Ferragamo takes inspiration from the 1920s for its Autumn-Winter 2026 Collection

For Autumn-Winter 2026, Maximilian Davis continues to explore the 1920s, the period of Ferragamo’s inception, through the language he has established at the house. The speakeasy returns as a focal point – a locus of liberation; a space where conventions of class and identity are disrupted – and the collection is informed by the diverse characters who would intermingle and populate it after hours.

The clothing of sailors offers a foundational motif: those who would go to sea to build better lives for their families. “That’s something that both Salvatore and my own family experienced – he left his home in Italy for America before returning home, and my family moved from Trinidad and Jamaica to Manchester,” explains Davis. “They all crossed the water to discover new beginnings.” Sailor uniforms, and the status they signify, are both reconsidered and subverted: forms deconstructed; buttons displaced; fastenings undone. Their wardrobe is equally refigured through fabrication: nautical knitwear needle-punched with chiffon to structure its form; workwear parkas realised in textured nappa, their hoods lined with shearling.

Alongside utilitarian attire, the liberated elegance of the period’s eveningwear emerges: slip dresses in foiled velvet lamé and floral jacquard; drapery decorated with volumes that connote the evolution of ruffles; cocooning outerwear that evokes couture silhouettes layered atop long-line gowns. In the collection, as in the speakeasy, the two intermingle.
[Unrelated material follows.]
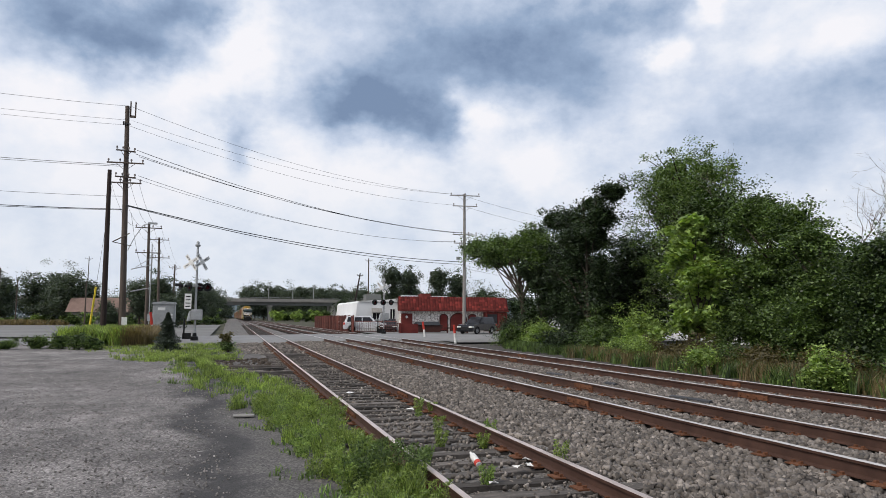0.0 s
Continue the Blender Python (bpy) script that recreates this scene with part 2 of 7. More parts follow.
# ------------------------------------------------------------ mesh helpers
class Mesh:
    """Collects boxes, tubes and prisms, and turns them into one mesh."""

    def __init__(self):
        self.v, self.f = [], []

    def add(self, verts, faces):
        k = len(self.v)
        self.v += [tuple(p) for p in verts]
        self.f += [tuple(i + k for i in face) for face in faces]
        return self

    def box(self, x0, x1, y0, y1, z0, z1):
        v = [(x, y, z) for z in (z0, z1) for y in (y0, y1) for x in (x0, x1)]
        return self.add(v, [(0, 2, 3, 1), (4, 5, 7, 6), (0, 1, 5, 4), (2, 6, 7, 3), (0, 4, 6, 2), (1, 3, 7, 5)])

    def tube(self, pts, r0, r1=None, n=8, caps=True):
        """A round bar along the points; r1 is the radius at its end."""
        pts = [Vector(p) for p in pts]
        r1 = r0 if r1 is None else r1
        rings, prev = [], None
        for i, p in enumerate(pts):
            d = (pts[min(i + 1, len(pts) - 1)] - pts[max(i - 1, 0)]).normalized()
            if prev is None:
                prev = d.orthogonal().normalized()
            side = (prev - d * prev.dot(d)).normalized()
            prev = side
            up = d.cross(side)
            r = r0 + (r1 - r0) * i / max(1, len(pts) - 1)
            rings.append([p + side * (r * math.cos(2 * math.pi * j / n)) + up * (r * math.sin(2 * math.pi * j / n)) for j in range(n)])
        v = [q for ring in rings for q in ring]
        f = [(i * n + j, i * n + (j + 1) % n, (i + 1) * n + (j + 1) % n, (i + 1) * n + j) for i in range(len(rings) - 1) for j in range(n)]
        if caps:
            f += [tuple(range(n - 1, -1, -1)), tuple((len(rings) - 1) * n + j for j in range(n))]
        return self.add(v, f)

    def prism(self, outline, axis, a, b):
        """An outline of 2D points pushed along an axis from a to b. The points are (y, z), (x, z) or (x, y)."""
        def at(p, t):
            return {"x": (t, p[0], p[1]), "y": (p[0], t, p[1]), "z": (p[0], p[1], t)}[axis]
        n = len(outline)
        v = [at(p, a) for p in outline] + [at(p, b) for p in outline]
        f = [(j, (j + 1) % n, n + (j + 1) % n, n + j) for j in range(n)]
        return self.add(v, f + [tuple(range(n - 1, -1, -1)), tuple(range(n, 2 * n))])

    def lathe(self, profile, centre, axis="x", n=20):
        """Rings of (distance along the axis, radius) about an axis through the centre."""
        v = []
        for t, r in profile:
            for j in range(n):
                c, s = r * math.cos(2 * math.pi * j / n), r * math.sin(2 * math.pi * j / n)
                o = {"x": (t, c, s), "y": (c, t, s), "z": (c, s, t)}[axis]
                v.append(tuple(q + w for q, w in zip(centre, o)))
        m = len(profile)
        f = [(i * n + j, i * n + (j + 1) % n, (i + 1) * n + (j + 1) % n, (i + 1) * n + j) for i in range(m - 1) for j in range(n)]
        return self.add(v, f + [tuple(range(n - 1, -1, -1)), tuple((m - 1) * n + j for j in range(n))])

    def data(self, name, mat, smooth=0):
        me = bpy.data.meshes.new(name)
        me.from_pydata(self.v, [], self.f)
        bm = bmesh.new()
        bm.from_mesh(me)
        bmesh.ops.recalc_face_normals(bm, faces=bm.faces)
        bm.to_mesh(me)
        bm.free()
        me.materials.append(mat)
        if smooth:
            me.polygons.foreach_set("use_smooth", [True] * len(me.polygons))
            me.set_sharp_from_angle(angle=radians(smooth))
        return me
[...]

Understood through artworks that depicted the era – the evocative dynamism of loosely Cubist watercolours and the sepia-toned monochrome of Surrealist photography – the collection’s palette appears tinted by time: organic cotton canvases and recycled nylons garment-dyed; quilted leathers aero sprayed. “It’s a translation of trying to imagine something from the past,” explains Davis. “In the original moment, it would have been vibrant – but now we are seeing it through the haze of history.” Punctuated by polished Gancini hardware, what results is an amalgam of past and present. In footwear, a new pointed stiletto and sling-back featuring a deep vamp inspired by the flat designed by Salvatore Ferragamo in 1954 appear in colour contrasts that echo nautical uniforms or are decorated with jewels. Elsewhere, the architecture of the “shell sole” – a technique pioneered by Salvatore Ferragamo in the 1950s, where the sole wraps around the foot – informs the curvilinear detail of sandals whose heel is hybridised with the silhouette of a wedge.

In menswear, formal Oxfords are reconsidered through a contemporary perspective – their proportions elongated and their toes apron-stitched – alongside a monk style fastened with a Hug closure and a clean, minimalist bootie. In accessories, a graphic new bag silhouette – slim and sleek and fastened with a Gancini plate – is introduced in three sizes, while the East-West proportion of the Hug is animated in new colourways. For menswear, a utilitarian cross-body pocket bag is used alongside a Hug pouch featuring woven calf leather.